The hierarchical deference doctrine is used by a minority of states to decide contested church property ownership issues.  The calculation of that minority seems to be further impaired by the drift of the doctrine toward and into the neutral principles doctrine.  The cause of this is that to determine if there is a binding hierarchical relationship, foundational documents usually have to be carefully reviewed to establish that the hierarchy exists and its authority over local church property.  As a practical matter, the neutral principles doctrine must do the same.


 In this case both doctrines led to the same conclusion.  In Heartland Presbytery v The Presbyterian Church of Stanley, Inc., Slip Op. (KS App. 2017), the court decided ownership between two factions by invoking the hierarchical deference doctrine.  The denomination awarded the church property to the “staying faction.”  However, just to cover all the bases, it seemed, the court went on to decide the case under the neutral principles doctrine and reached the same result.  The court’s opinion is a lengthy primer on both doctrines.


 However, the “departing faction” decided to depart the church and form a new church affiliated with a new denomination a few days after the trial court judgment against them.  The “staying faction” argued the “departing faction” by their departure from the church abandoned the appeal basing their argument on the “judgment acquiescence” doctrine.  The factions both used the church property for worship albeit at different times.  The court rejected the abandonment argument.

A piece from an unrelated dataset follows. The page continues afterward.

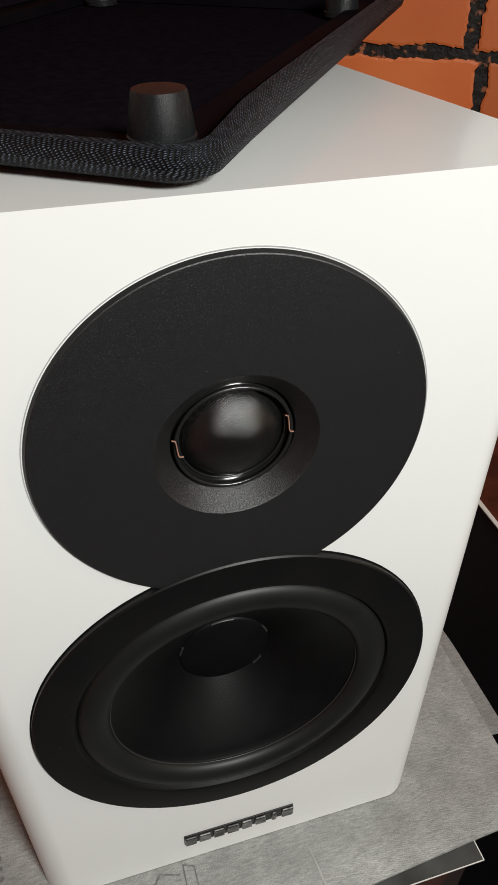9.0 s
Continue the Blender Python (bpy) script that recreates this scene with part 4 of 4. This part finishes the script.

It is not the place of the courts, or this blog, to decide the theological controversy that led to the church split.  A “leaving faction” or “dissenting group” should make an early determination as to whether it is reasonably probable to prevail if the local church is part of a hierarchical denomination.  The same is true in a neutral principles jurisdiction.  Such an early determination may allow a “leaving faction” to spend its resources on a new church work rather than a legal battle.